Tack the wires in place with hot glue to prevent them going astray, and to act as strain relief.
Step 7: Test
Connect your controller and power supply, then cycle through the various colour options until you find the one you want. The controller I purchased had many different options (fades, flashing, colour change etc.) but in the end I settled on cyan (the colour theme of the wedding).
Fortunately on removing power, and plugging it back in it retained the last used setting.
Step 8: Add the Backing Card
Using an adhesive of your choice (glue stick, PVA, clear glue etc.) fix the white backing card to the back of the photo frame. White card works well for RGB LEDs, because other colours of card will play havoc with the colour selection (for example blue light on red card looks black!).

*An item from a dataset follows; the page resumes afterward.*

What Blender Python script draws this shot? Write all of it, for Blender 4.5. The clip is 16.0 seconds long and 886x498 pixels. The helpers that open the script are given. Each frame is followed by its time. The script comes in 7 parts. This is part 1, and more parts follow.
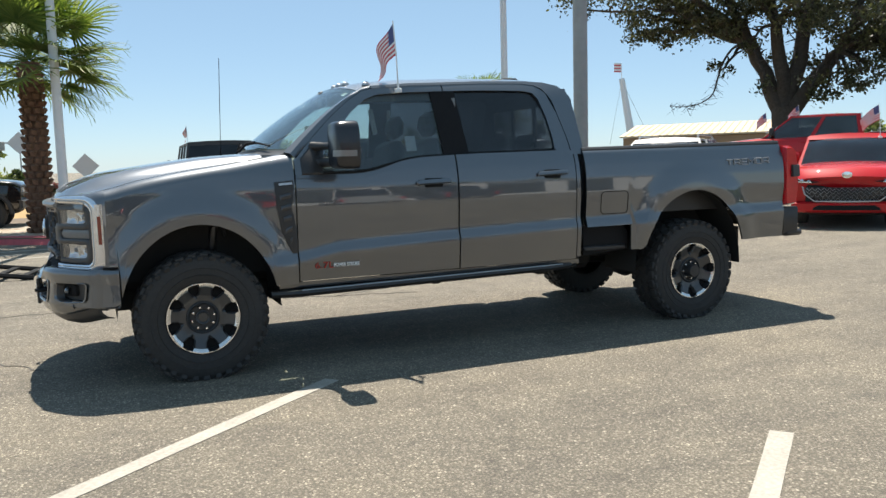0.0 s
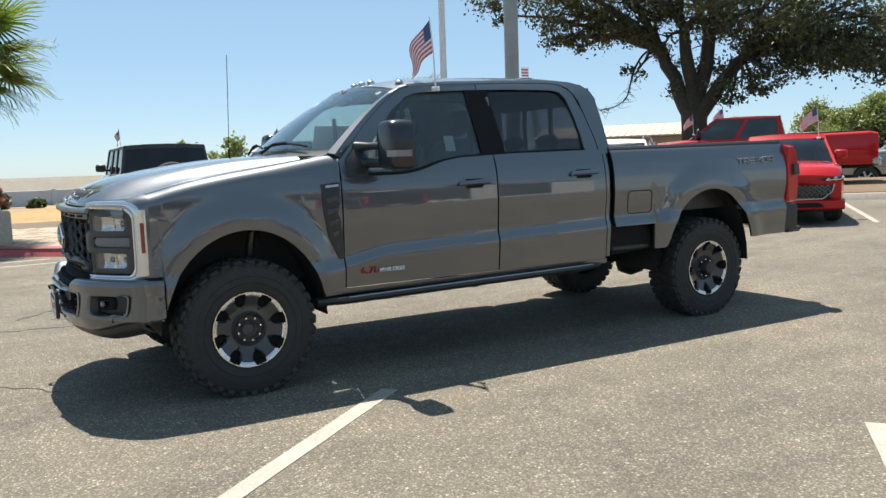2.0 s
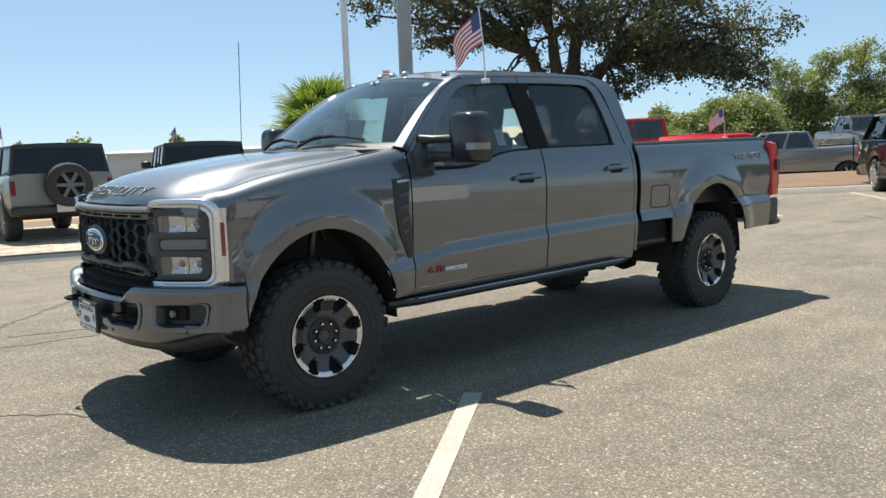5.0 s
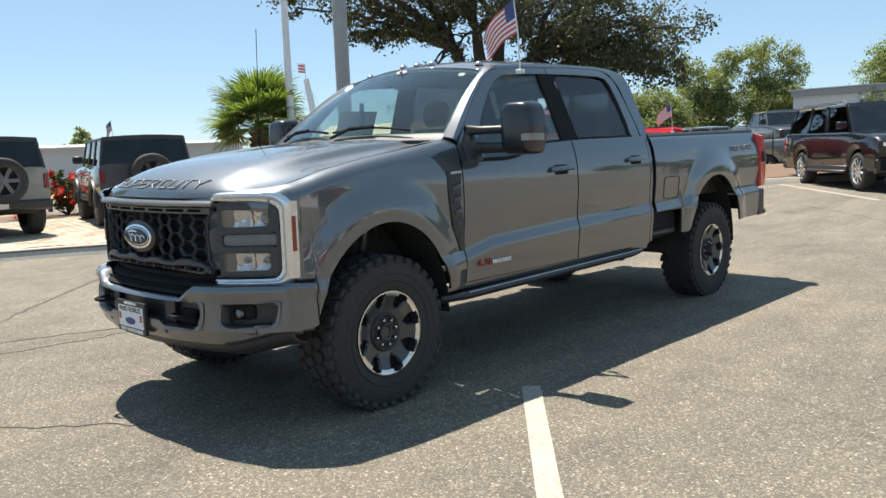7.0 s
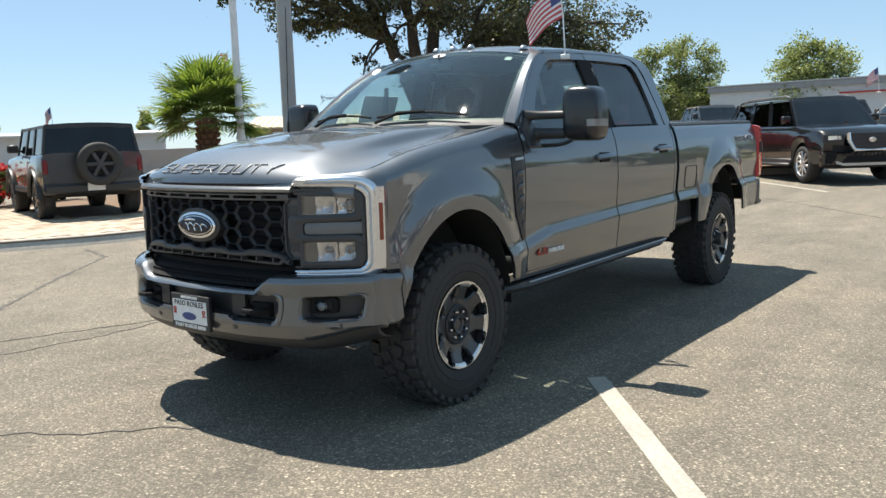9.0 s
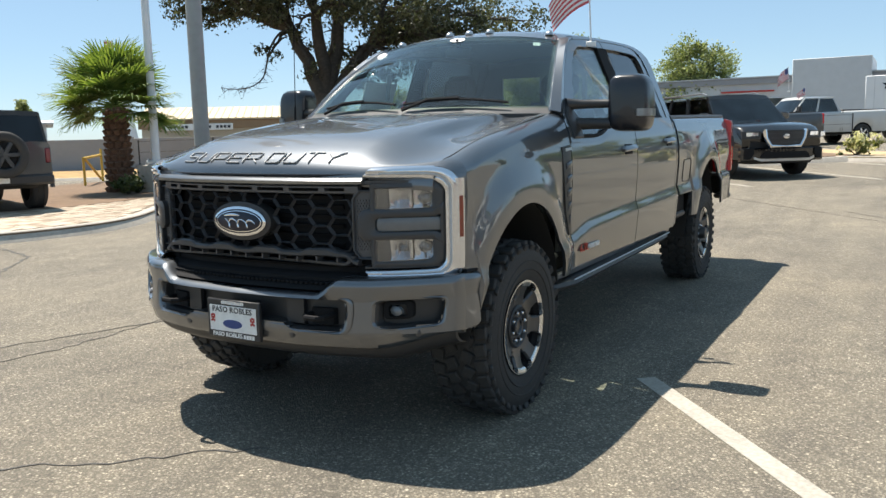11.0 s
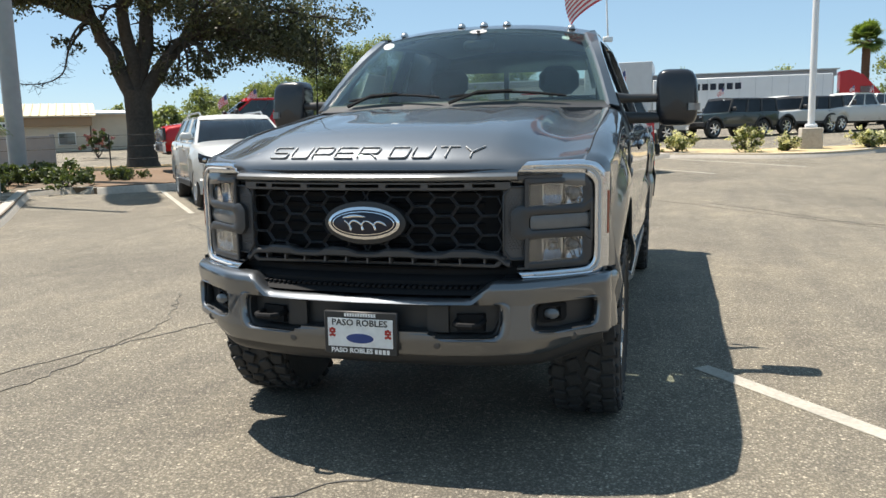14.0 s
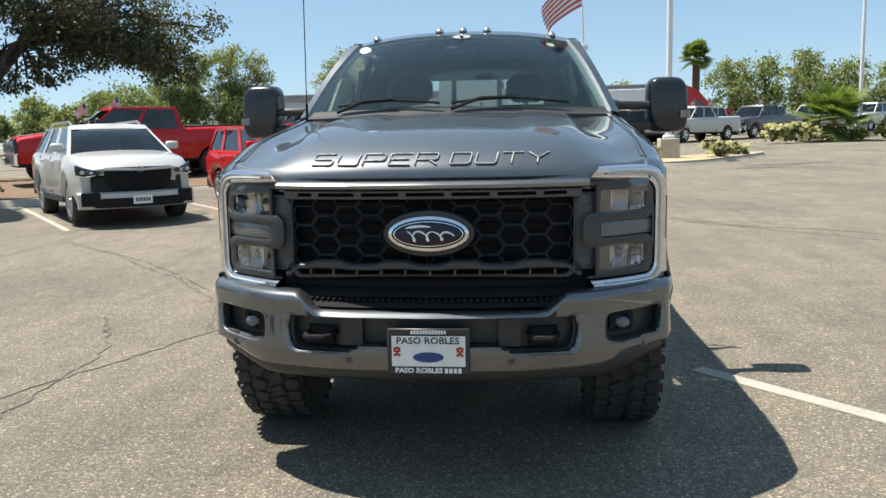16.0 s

If all tested out correctly in the previous step, it's time to glue the back onto the frame using hot glue. If the back fits tightly into the frame, you may find you need to cut a small 'mouse hole' for the wires to pass through. Also using hot glue, tack the LED driver in place on the frame backboard with the buttons facing outward.
Step 9: Project Summary
I was reasonably happy with the finished result. It didn't all go to plan though...
As can be seen on the image above, my first attempt at isolating the resin from the photo went horribly wrong. I used book covering film, which at first glance seemed sensible and all went well during casting. I went to bed feeling happy that everything was going to plan, only to find the next morning that the resin had shrank on curing, causing wrinkles in the covering film!
Additionally, the whole casting had 'bowed' because I had used around 250ml in a single cast to encapsulate the whole thing (including LEDs) - this caused self-heating as the resin cured and distorted the whole frame. When the resin shrank, it also pulled the LEDs away from the edge of the frame.
I hope this serves as a useful guide for anyone attempting to do something similar.